Google Analytics is an incredibly useful and powerful platform. Yet so many organizations we work with, from Fortune 500 publicly traded companies to small, nine-room bed and breakfasts, struggle with using it to help understand their website and business. Common complaints and questions we hear from CMOs and business owners include:
Where do I start?
There is too much to go through.
How do I see just a certain kind of traffic?
What key area should I really focus on?
I just want to see if traffic is up or down.
Where do I go to see if our campaigns are working?
While Google Analytics is overwhelming at the start, taking some time to get to know the interface can pay off in the long run.
When trying to learn Google Analytics, I recommend taking advantage of the robust support section, as well as several forums. It is also beneficial to continually play with the data and numbers for your site in Google Analytics. However, it can be difficult to do if your site just added the Analytics tracking code, or doesn’t have enough traffic to get good sample numbers. However, Google has graciously opened up the data behind its merchandise store and allowed users to see and play with its data. The account is available at https://analytics.google.com/analytics/web/demoAccount. Note, you will have to have a current Google account to gain access. You can add it to your current profile, or create a new analytics account with this demo.
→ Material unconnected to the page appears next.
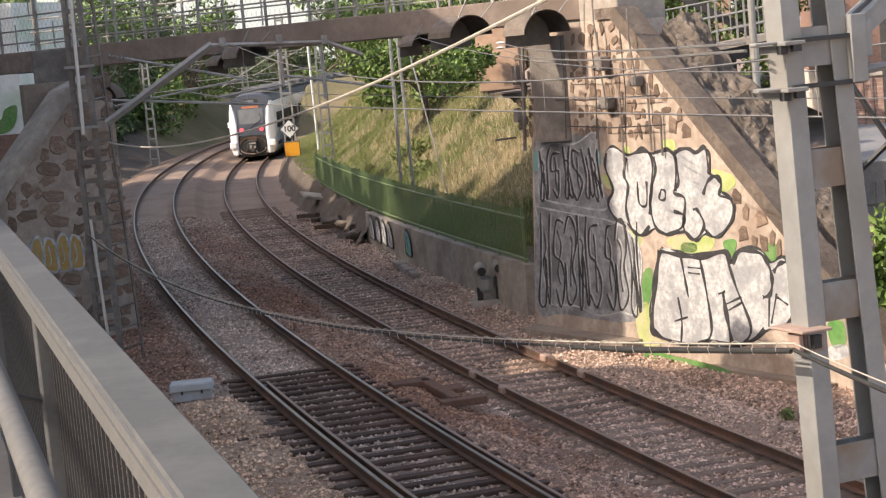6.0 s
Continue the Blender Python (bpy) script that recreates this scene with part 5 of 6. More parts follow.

Once you’re in, you have a tremendous data set available to crunch numbers and run simulations. Here are a few data points I recommend looking at to get started.
The audience overview is where most users will get started. It shows all the traffic that has come to your site, how long users are spending on the site, and more.
View how traffic arrived at the Google Merchandise store, including data for campaigns the Merchandise store has run. If you’re unsure what the source and medium are, check out the definition in our SEO glossary.
Google is completely transparent and opens up its revenue numbers in the e-commerce section. Once you understand how revenue is tracked in Google Analytics, you can look at your website’s data to learn about how your user’s shop.
Another important teaching component of the demo account is the ability to play with segments. There are default segments in Google Analytics to work with, as well as the ability to create custom segments. It’s easier to get comfortable with segments when using a large sample data set. For example, if you are trying to learn how to track the visitor behavior patterns of purchasers, you have a good framework to work on in this demo account:
Like any account, the demo account allows you to use the basic segment templates featured above, and you can also create custom segments. For example, try creating a segment showing those that came from a PPC campaign and were on a mobile device.
Concluding, the demo account can be a great tool to use in order to get familiar with Google Analytics using large amounts of sample data. Additionally, it can be a good teaching module for a new employee or an intern before letting them loose into your own account. Give it a look.